EXERCISE GOAL: Isolate every line in the data with the string "scene" and copy it.

──────── RECORDS SHOWN

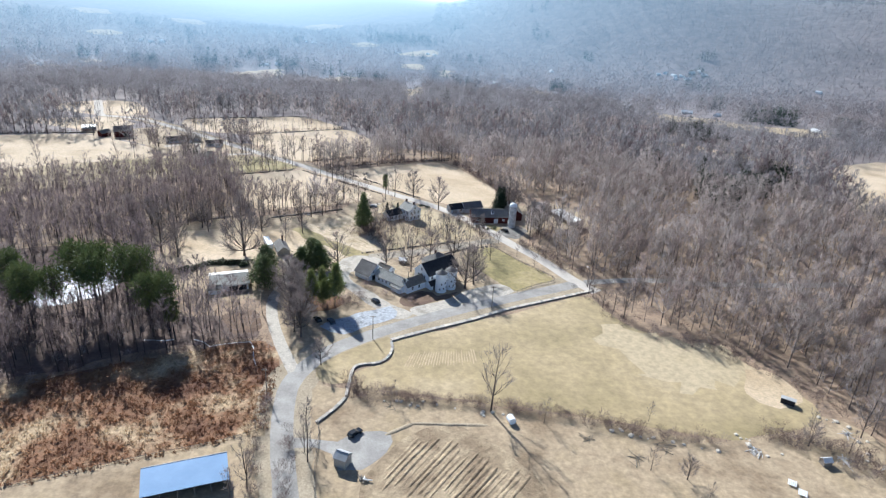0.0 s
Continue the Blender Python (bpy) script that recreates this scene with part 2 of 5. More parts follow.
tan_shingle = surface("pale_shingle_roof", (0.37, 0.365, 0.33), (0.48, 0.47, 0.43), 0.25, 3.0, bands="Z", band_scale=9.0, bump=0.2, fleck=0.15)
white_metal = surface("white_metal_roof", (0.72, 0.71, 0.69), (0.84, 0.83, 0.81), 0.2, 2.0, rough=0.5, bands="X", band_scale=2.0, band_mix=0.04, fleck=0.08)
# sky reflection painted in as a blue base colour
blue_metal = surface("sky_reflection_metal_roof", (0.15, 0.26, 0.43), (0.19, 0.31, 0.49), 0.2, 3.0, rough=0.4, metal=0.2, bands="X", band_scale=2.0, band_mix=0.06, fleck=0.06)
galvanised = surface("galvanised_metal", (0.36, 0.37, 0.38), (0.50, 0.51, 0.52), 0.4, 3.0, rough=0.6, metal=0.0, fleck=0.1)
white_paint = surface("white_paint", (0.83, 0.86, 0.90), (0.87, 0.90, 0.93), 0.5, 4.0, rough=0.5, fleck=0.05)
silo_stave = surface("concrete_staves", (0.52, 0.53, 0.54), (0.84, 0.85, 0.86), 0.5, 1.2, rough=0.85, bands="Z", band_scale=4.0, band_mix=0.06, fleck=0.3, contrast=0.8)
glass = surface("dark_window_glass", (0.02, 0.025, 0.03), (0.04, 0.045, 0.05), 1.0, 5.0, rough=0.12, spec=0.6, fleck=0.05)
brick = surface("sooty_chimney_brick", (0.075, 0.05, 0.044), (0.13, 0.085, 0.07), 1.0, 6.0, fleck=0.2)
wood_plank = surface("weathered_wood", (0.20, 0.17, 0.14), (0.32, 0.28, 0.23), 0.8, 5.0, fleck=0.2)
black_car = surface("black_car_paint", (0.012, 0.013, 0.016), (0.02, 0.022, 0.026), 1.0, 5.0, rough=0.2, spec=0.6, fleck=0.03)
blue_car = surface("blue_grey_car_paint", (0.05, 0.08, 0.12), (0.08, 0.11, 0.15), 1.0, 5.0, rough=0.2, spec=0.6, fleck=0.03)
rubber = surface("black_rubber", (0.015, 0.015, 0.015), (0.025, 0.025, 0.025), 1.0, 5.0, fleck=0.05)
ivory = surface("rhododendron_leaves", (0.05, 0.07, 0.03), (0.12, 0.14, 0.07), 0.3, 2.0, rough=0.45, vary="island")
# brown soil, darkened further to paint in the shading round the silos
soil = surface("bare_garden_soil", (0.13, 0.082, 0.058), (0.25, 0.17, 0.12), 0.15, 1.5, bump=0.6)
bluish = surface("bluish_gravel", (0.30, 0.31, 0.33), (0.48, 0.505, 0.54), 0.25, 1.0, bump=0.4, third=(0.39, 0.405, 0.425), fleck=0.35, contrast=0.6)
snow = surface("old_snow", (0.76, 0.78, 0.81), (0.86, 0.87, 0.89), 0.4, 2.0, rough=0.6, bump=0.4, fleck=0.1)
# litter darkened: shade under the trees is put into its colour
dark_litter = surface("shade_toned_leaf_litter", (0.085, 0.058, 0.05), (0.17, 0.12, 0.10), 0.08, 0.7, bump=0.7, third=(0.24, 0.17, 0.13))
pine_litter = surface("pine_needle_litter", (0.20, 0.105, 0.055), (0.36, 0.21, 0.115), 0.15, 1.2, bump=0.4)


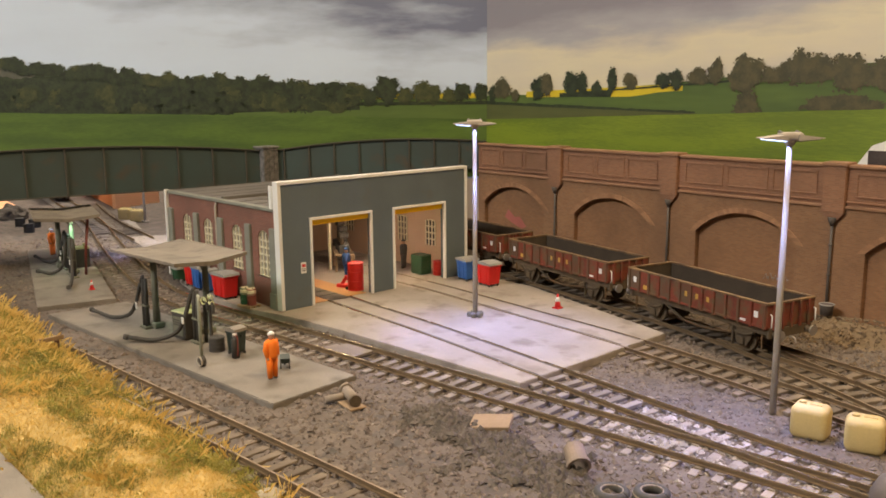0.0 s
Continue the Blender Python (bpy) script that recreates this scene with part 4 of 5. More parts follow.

────────────────

EXERCISE RESULT:
Continue the Blender Python (bpy) script that recreates this scene with part 2 of 5. More parts follow.
Continue the Blender Python (bpy) script that recreates this scene with part 4 of 5. More parts follow.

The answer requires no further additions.